**Collected material**
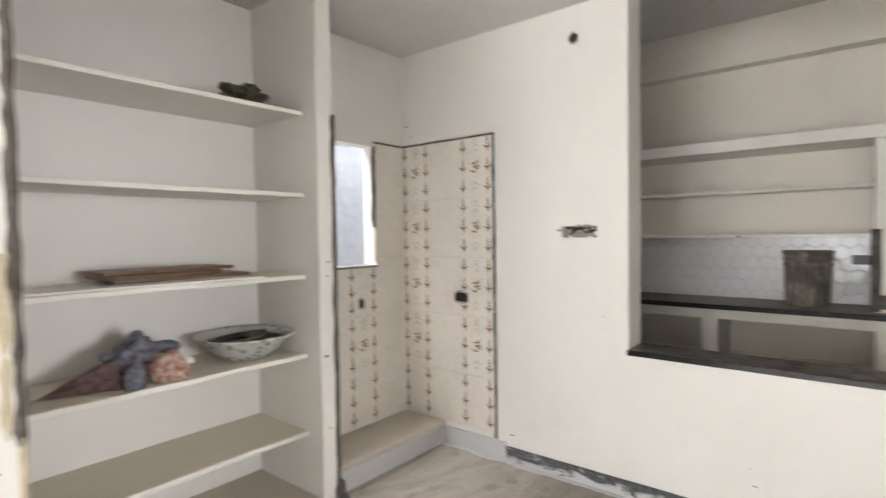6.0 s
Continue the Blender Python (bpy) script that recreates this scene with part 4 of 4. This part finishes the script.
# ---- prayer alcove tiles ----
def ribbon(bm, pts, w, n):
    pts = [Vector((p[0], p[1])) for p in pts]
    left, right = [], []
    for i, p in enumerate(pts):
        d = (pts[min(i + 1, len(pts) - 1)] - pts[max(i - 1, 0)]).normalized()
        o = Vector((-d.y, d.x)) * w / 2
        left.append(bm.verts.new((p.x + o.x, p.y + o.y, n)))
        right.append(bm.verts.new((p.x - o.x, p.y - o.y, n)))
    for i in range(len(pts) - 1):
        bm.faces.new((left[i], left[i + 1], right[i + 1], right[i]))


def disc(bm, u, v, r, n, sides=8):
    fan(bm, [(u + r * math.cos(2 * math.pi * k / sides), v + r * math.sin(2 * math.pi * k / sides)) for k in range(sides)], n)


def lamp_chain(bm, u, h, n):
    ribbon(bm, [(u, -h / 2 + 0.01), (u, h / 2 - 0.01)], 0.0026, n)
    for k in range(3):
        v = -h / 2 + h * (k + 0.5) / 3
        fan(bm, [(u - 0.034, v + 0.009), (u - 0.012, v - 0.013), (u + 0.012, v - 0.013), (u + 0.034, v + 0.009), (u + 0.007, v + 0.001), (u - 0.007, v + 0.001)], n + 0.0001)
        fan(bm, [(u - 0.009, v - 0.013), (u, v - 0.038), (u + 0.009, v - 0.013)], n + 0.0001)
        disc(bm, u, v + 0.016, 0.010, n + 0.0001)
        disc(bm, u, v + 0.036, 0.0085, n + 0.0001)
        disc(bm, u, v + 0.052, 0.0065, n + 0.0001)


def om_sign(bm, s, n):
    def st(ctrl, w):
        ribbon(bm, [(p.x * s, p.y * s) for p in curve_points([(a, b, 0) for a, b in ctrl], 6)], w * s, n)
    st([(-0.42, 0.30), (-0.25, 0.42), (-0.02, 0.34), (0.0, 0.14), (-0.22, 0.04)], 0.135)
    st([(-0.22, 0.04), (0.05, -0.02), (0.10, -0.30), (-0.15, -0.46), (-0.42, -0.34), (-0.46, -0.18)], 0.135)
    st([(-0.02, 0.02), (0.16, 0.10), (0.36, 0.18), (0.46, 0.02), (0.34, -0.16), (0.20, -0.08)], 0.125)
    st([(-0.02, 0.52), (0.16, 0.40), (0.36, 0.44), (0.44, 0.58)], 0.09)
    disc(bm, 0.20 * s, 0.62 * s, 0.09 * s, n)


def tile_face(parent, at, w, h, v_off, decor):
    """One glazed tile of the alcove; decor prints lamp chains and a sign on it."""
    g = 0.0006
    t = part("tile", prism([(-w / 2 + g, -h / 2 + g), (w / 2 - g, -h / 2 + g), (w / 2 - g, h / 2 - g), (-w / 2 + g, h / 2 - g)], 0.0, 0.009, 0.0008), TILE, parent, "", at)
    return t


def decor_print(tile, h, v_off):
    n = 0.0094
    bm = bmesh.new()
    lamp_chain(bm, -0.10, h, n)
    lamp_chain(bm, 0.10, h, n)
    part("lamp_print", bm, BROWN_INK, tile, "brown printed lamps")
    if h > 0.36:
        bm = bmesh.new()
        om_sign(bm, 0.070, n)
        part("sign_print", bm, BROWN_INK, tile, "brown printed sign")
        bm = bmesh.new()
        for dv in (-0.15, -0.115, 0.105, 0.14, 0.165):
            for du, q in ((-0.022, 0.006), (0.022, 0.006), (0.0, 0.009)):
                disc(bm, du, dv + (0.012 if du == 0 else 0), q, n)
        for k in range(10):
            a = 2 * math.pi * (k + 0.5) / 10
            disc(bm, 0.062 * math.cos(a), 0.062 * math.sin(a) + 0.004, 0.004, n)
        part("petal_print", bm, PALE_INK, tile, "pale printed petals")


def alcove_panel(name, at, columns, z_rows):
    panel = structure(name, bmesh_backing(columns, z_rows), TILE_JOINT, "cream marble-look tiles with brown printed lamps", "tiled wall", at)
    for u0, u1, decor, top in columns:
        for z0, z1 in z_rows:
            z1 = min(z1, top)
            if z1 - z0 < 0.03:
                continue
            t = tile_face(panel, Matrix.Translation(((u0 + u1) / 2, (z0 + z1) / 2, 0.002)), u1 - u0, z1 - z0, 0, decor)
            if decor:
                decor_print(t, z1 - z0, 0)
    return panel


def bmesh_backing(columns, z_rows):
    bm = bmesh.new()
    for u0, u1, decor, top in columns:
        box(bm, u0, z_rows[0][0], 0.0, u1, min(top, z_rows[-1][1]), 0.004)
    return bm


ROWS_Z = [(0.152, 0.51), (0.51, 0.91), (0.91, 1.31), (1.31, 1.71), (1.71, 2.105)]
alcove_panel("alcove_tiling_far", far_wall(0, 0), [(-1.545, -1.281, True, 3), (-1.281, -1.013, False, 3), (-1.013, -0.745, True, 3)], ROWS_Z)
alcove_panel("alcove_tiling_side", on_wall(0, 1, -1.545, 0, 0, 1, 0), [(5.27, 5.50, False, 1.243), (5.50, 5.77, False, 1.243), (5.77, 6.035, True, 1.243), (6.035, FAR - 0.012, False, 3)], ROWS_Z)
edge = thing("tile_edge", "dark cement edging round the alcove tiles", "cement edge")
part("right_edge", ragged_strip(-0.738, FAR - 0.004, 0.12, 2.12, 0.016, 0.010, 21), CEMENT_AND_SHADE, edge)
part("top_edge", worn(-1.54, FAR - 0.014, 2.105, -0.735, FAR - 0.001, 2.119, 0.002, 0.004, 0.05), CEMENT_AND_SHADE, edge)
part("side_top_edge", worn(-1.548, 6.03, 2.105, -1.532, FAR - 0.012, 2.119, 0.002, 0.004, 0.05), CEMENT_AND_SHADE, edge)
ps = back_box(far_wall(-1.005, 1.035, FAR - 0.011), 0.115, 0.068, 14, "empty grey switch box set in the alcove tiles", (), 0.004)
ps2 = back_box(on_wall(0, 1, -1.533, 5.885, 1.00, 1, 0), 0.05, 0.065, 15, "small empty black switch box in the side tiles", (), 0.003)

**Stated goal**
Restate the entire listing word for word, excluding pictures.

**Answer to this task**
6.0 s
Continue the Blender Python (bpy) script that recreates this scene with part 4 of 4. This part finishes the script.
# ---- prayer alcove tiles ----
def ribbon(bm, pts, w, n):
    pts = [Vector((p[0], p[1])) for p in pts]
    left, right = [], []
    for i, p in enumerate(pts):
        d = (pts[min(i + 1, len(pts) - 1)] - pts[max(i - 1, 0)]).normalized()
        o = Vector((-d.y, d.x)) * w / 2
        left.append(bm.verts.new((p.x + o.x, p.y + o.y, n)))
        right.append(bm.verts.new((p.x - o.x, p.y - o.y, n)))
    for i in range(len(pts) - 1):
        bm.faces.new((left[i], left[i + 1], right[i + 1], right[i]))


def disc(bm, u, v, r, n, sides=8):
    fan(bm, [(u + r * math.cos(2 * math.pi * k / sides), v + r * math.sin(2 * math.pi * k / sides)) for k in range(sides)], n)


def lamp_chain(bm, u, h, n):
    ribbon(bm, [(u, -h / 2 + 0.01), (u, h / 2 - 0.01)], 0.0026, n)
    for k in range(3):
        v = -h / 2 + h * (k + 0.5) / 3
        fan(bm, [(u - 0.034, v + 0.009), (u - 0.012, v - 0.013), (u + 0.012, v - 0.013), (u + 0.034, v + 0.009), (u + 0.007, v + 0.001), (u - 0.007, v + 0.001)], n + 0.0001)
        fan(bm, [(u - 0.009, v - 0.013), (u, v - 0.038), (u + 0.009, v - 0.013)], n + 0.0001)
        disc(bm, u, v + 0.016, 0.010, n + 0.0001)
        disc(bm, u, v + 0.036, 0.0085, n + 0.0001)
        disc(bm, u, v + 0.052, 0.0065, n + 0.0001)


def om_sign(bm, s, n):
    def st(ctrl, w):
        ribbon(bm, [(p.x * s, p.y * s) for p in curve_points([(a, b, 0) for a, b in ctrl], 6)], w * s, n)
    st([(-0.42, 0.30), (-0.25, 0.42), (-0.02, 0.34), (0.0, 0.14), (-0.22, 0.04)], 0.135)
    st([(-0.22, 0.04), (0.05, -0.02), (0.10, -0.30), (-0.15, -0.46), (-0.42, -0.34), (-0.46, -0.18)], 0.135)
    st([(-0.02, 0.02), (0.16, 0.10), (0.36, 0.18), (0.46, 0.02), (0.34, -0.16), (0.20, -0.08)], 0.125)
    st([(-0.02, 0.52), (0.16, 0.40), (0.36, 0.44), (0.44, 0.58)], 0.09)
    disc(bm, 0.20 * s, 0.62 * s, 0.09 * s, n)


def tile_face(parent, at, w, h, v_off, decor):
    """One glazed tile of the alcove; decor prints lamp chains and a sign on it."""
    g = 0.0006
    t = part("tile", prism([(-w / 2 + g, -h / 2 + g), (w / 2 - g, -h / 2 + g), (w / 2 - g, h / 2 - g), (-w / 2 + g, h / 2 - g)], 0.0, 0.009, 0.0008), TILE, parent, "", at)
    return t


def decor_print(tile, h, v_off):
    n = 0.0094
    bm = bmesh.new()
    lamp_chain(bm, -0.10, h, n)
    lamp_chain(bm, 0.10, h, n)
    part("lamp_print", bm, BROWN_INK, tile, "brown printed lamps")
    if h > 0.36:
        bm = bmesh.new()
        om_sign(bm, 0.070, n)
        part("sign_print", bm, BROWN_INK, tile, "brown printed sign")
        bm = bmesh.new()
        for dv in (-0.15, -0.115, 0.105, 0.14, 0.165):
            for du, q in ((-0.022, 0.006), (0.022, 0.006), (0.0, 0.009)):
                disc(bm, du, dv + (0.012 if du == 0 else 0), q, n)
        for k in range(10):
            a = 2 * math.pi * (k + 0.5) / 10
            disc(bm, 0.062 * math.cos(a), 0.062 * math.sin(a) + 0.004, 0.004, n)
        part("petal_print", bm, PALE_INK, tile, "pale printed petals")


def alcove_panel(name, at, columns, z_rows):
    panel = structure(name, bmesh_backing(columns, z_rows), TILE_JOINT, "cream marble-look tiles with brown printed lamps", "tiled wall", at)
    for u0, u1, decor, top in columns:
        for z0, z1 in z_rows:
            z1 = min(z1, top)
            if z1 - z0 < 0.03:
                continue
            t = tile_face(panel, Matrix.Translation(((u0 + u1) / 2, (z0 + z1) / 2, 0.002)), u1 - u0, z1 - z0, 0, decor)
            if decor:
                decor_print(t, z1 - z0, 0)
    return panel


def bmesh_backing(columns, z_rows):
    bm = bmesh.new()
    for u0, u1, decor, top in columns:
        box(bm, u0, z_rows[0][0], 0.0, u1, min(top, z_rows[-1][1]), 0.004)
    return bm


ROWS_Z = [(0.152, 0.51), (0.51, 0.91), (0.91, 1.31), (1.31, 1.71), (1.71, 2.105)]
alcove_panel("alcove_tiling_far", far_wall(0, 0), [(-1.545, -1.281, True, 3), (-1.281, -1.013, False, 3), (-1.013, -0.745, True, 3)], ROWS_Z)
alcove_panel("alcove_tiling_side", on_wall(0, 1, -1.545, 0, 0, 1, 0), [(5.27, 5.50, False, 1.243), (5.50, 5.77, False, 1.243), (5.77, 6.035, True, 1.243), (6.035, FAR - 0.012, False, 3)], ROWS_Z)
edge = thing("tile_edge", "dark cement edging round the alcove tiles", "cement edge")
part("right_edge", ragged_strip(-0.738, FAR - 0.004, 0.12, 2.12, 0.016, 0.010, 21), CEMENT_AND_SHADE, edge)
part("top_edge", worn(-1.54, FAR - 0.014, 2.105, -0.735, FAR - 0.001, 2.119, 0.002, 0.004, 0.05), CEMENT_AND_SHADE, edge)
part("side_top_edge", worn(-1.548, 6.03, 2.105, -1.532, FAR - 0.012, 2.119, 0.002, 0.004, 0.05), CEMENT_AND_SHADE, edge)
ps = back_box(far_wall(-1.005, 1.035, FAR - 0.011), 0.115, 0.068, 14, "empty grey switch box set in the alcove tiles", (), 0.004)
ps2 = back_box(on_wall(0, 1, -1.533, 5.885, 1.00, 1, 0), 0.05, 0.065, 15, "small empty black switch box in the side tiles", (), 0.003)